Powell faces management of an economy he helped create
- Hope King, author of Axios Closer
Photo illustration: Sarah Grillo/Axios. Photo: Brendan Smialowski-Pool/Getty Images
Jerome Powell’s second term as Federal Reserve chair will be defined by his response to the economy he helped create.
Why it matters: Powell's job will be harder in many ways than when the Fed was focused on just keeping the country afloat at the onset of the pandemic.
- He now has to steer American consumers and investors into a new economy where everything is getting more expensive — including the cost of money.
- The chair and his team have to "thread a very small needle" to ease the U.S. out of a post-stimulus environment, Art Hogan, chief market strategist at National, tells Axios.
Driving the news: During his Senate confirmation hearing today, Powell vowed to tamp down on the pace of inflation — which is cutting into wage growth.
- He also faced questions about a stalled labor market.
- The proportion of people who have a job or are looking for one remained unchanged again in December, and well below the rate pre-pandemic.
The big picture: The Central Bank faces a collision of two crises (inflation and the slow recovering labor market) that endangers economic growth.
- High inflation has become "a severe threat to the achievement of maximum employment and to achieving a long expansion that can give us that [full employment]," said Powell.

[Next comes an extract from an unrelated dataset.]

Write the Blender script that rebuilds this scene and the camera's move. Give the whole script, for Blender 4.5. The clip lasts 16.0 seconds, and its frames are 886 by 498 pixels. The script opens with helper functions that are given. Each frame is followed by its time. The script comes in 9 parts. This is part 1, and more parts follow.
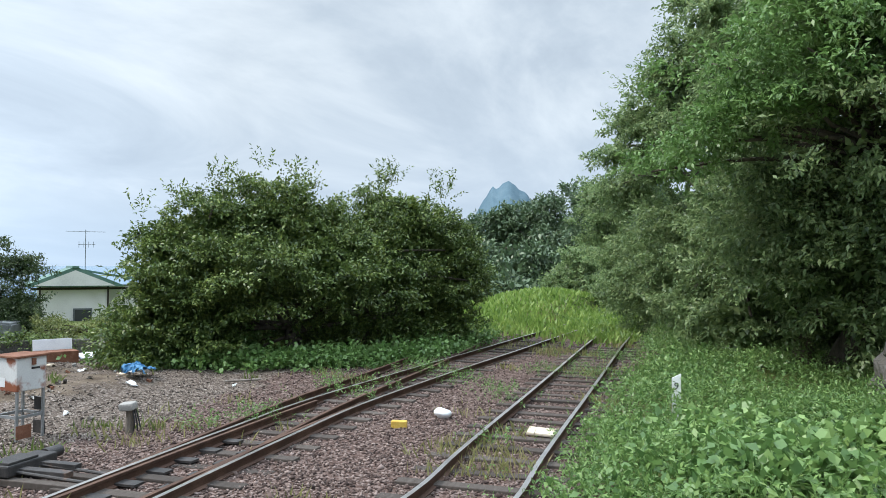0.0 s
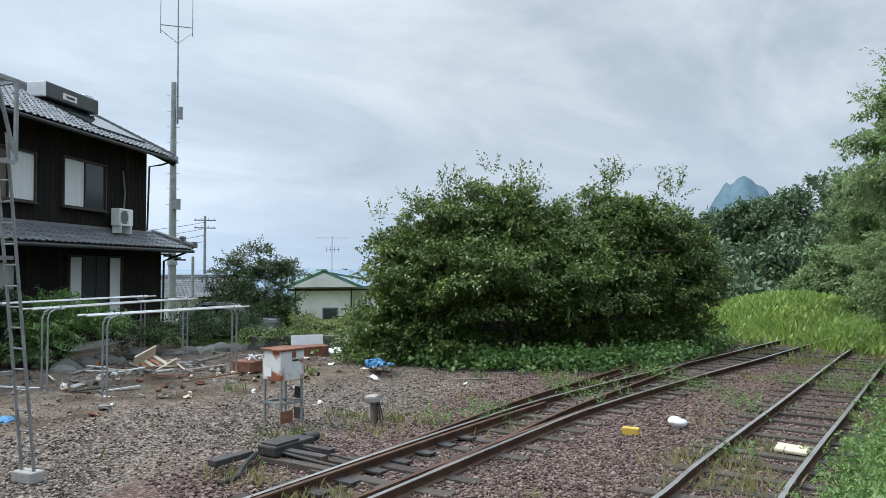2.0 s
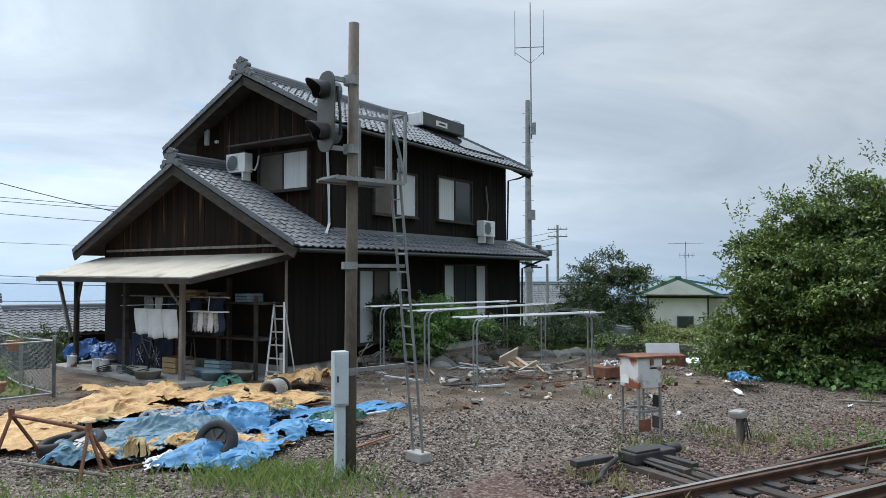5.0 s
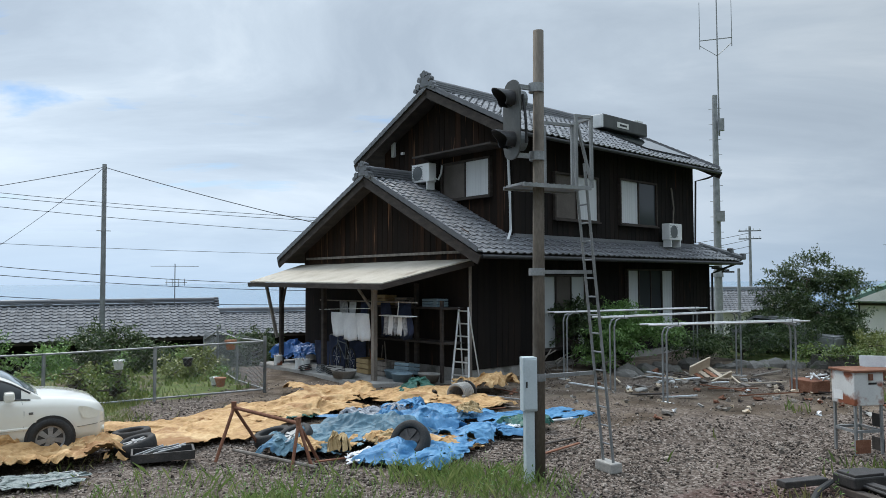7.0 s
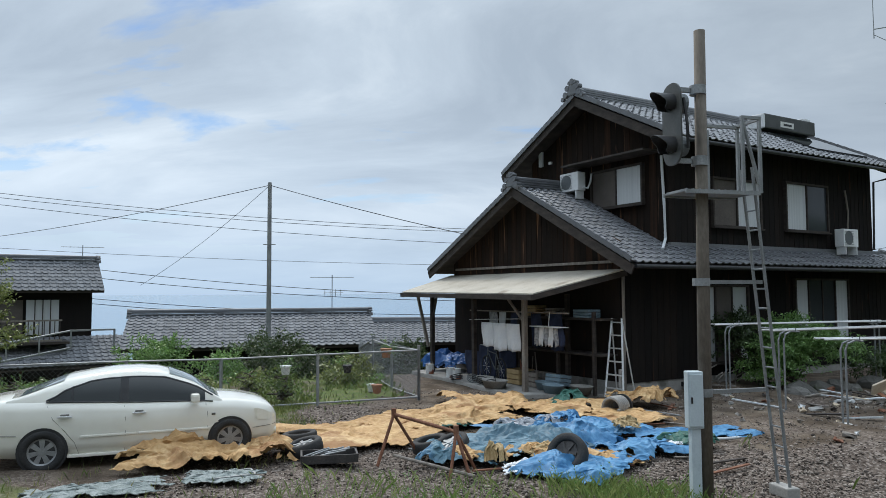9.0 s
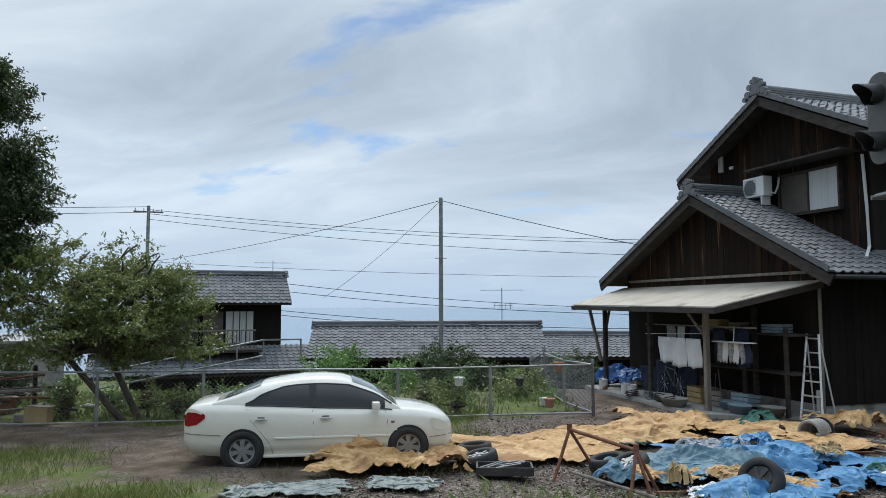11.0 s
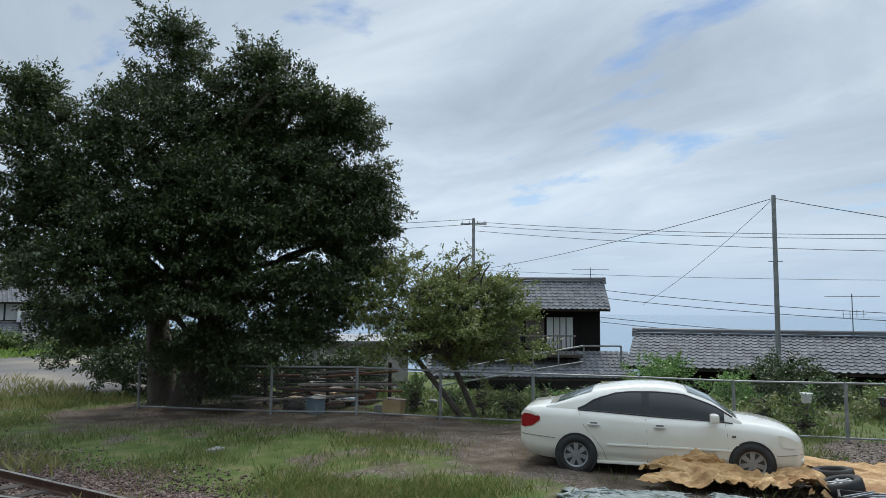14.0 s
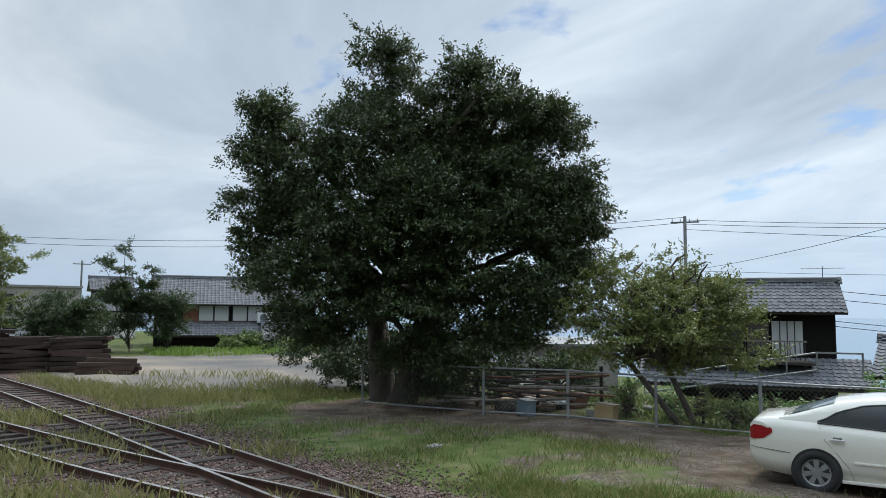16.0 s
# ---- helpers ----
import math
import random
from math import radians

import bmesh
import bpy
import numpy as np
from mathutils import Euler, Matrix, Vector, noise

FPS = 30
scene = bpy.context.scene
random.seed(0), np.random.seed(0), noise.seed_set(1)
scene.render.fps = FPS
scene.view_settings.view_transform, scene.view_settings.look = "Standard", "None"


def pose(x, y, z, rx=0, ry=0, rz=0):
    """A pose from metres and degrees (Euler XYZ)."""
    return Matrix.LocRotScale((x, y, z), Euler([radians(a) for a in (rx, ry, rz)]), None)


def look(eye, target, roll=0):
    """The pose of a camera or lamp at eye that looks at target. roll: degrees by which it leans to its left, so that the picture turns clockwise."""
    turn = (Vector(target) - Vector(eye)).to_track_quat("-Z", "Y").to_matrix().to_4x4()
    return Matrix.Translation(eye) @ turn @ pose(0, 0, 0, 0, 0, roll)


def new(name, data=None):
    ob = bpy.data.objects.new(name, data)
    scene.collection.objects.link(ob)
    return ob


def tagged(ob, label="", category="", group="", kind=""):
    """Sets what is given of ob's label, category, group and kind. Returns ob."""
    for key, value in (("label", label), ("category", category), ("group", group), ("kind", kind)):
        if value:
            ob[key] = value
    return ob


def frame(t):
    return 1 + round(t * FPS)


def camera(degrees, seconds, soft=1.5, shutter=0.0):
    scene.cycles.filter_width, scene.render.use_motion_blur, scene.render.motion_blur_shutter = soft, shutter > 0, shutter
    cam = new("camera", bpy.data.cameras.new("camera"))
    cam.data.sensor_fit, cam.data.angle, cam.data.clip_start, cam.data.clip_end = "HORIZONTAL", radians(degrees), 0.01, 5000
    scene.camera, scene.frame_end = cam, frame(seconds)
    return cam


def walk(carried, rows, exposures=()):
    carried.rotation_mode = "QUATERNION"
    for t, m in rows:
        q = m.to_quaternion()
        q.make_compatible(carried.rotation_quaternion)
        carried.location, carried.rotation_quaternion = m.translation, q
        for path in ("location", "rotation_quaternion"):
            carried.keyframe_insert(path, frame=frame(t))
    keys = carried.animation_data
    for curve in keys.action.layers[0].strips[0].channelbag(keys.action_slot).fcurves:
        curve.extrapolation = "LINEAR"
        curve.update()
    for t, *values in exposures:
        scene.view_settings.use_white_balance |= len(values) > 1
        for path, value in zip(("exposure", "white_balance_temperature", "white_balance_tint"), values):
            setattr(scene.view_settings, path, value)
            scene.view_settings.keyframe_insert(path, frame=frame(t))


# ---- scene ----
cam = camera(62.60, 16.0, soft=0.75)
# seconds, x, y, z, yaw, pitch, roll
ROWS = [
    (0.0, 0.000, 0.001, 2.658, 29.40, 1.34, -0.29),
    (0.5, -0.016, -0.020, 2.651, 33.34, 1.36, -0.22),
    (1.0, -0.028, -0.030, 2.646, 37.45, 1.41, -0.12),
    (1.5, -0.042, -0.034, 2.654, 41.90, 1.43, -0.09),
    (2.0, -0.060, -0.040, 2.660, 46.79, 1.46, -0.01),
    (2.5, -0.073, -0.054, 2.657, 51.84, 1.53, 0.03),
    (3.0, -0.081, -0.070, 2.656, 56.74, 1.63, 0.08),
    (3.5, -0.077, -0.093, 2.657, 61.30, 1.73, 0.09),
    (4.0, -0.082, -0.105, 2.657, 65.33, 1.82, 0.11),
    (4.5, -0.084, -0.121, 2.652, 69.63, 1.94, 0.14),
    (5.0, -0.083, -0.137, 2.646, 73.76, 2.06, 0.17),
    (7.5, -0.054, -0.331, 2.667, 90.49, 2.67, 0.25),
    (8.0, -0.046, -0.375, 2.670, 93.26, 2.86, 0.21),
    (8.5, -0.033, -0.419, 2.670, 96.00, 3.09, 0.24),
    (11.0, -0.074, -0.555, 2.652, 111.90, 4.45, 0.12),
    (11.5, -0.070, -0.584, 2.658, 115.90, 4.58, 0.08),
    (12.0, -0.063, -0.610, 2.661, 120.11, 4.69, 0.05),
    (12.5, -0.048, -0.637, 2.662, 124.35, 4.75, -0.09),
    (13.0, -0.018, -0.671, 2.653, 128.45, 4.83, -0.17),
    (13.5, 0.030, -0.719, 2.643, 132.42, 4.89, -0.29),
    (14.0, 0.082, -0.768, 2.638, 136.07, 4.92, -0.38),
    (14.5, 0.127, -0.807, 2.634, 139.68, 4.92, -0.34),
    (15.0, 0.151, -0.836, 2.635, 143.57, 4.93, -0.37),
    (15.5, 0.156, -0.858, 2.637, 147.73, 4.97, -0.43),
    (16.0, 0.157, -0.878, 2.634, 151.95, 5.00, -0.53),
]
walk(cam, [(t, pose(x, y, z, 90 + pitch, roll, yaw)) for t, x, y, z, yaw, pitch, roll in ROWS],
     [(0.0, 0.50), (2.0, 0.28), (4.0, 0.14), (8.0, -0.20), (11.0, -0.34), (14.0, -0.36), (16.0, -0.25)])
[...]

Then: When Powell took over in 2018, the economy was stable, with inflation and GDP growth below their targets.
- Now: 84% of the jobs lost in March and April 2020 have been recovered, wages rose 4.7% last year and the economy in 2021 is expected to have grown at more than twice the annual rate of 2017.
What to watch: Tomorrow’s consumer price index reading from December is expected to show that prices rose more than 7% over the same month in 2020, adding onto the nearly 40-year record high.
The bottom line: "Prescribing the right medicine is always easier than weaning the patient off of it," says Hogan.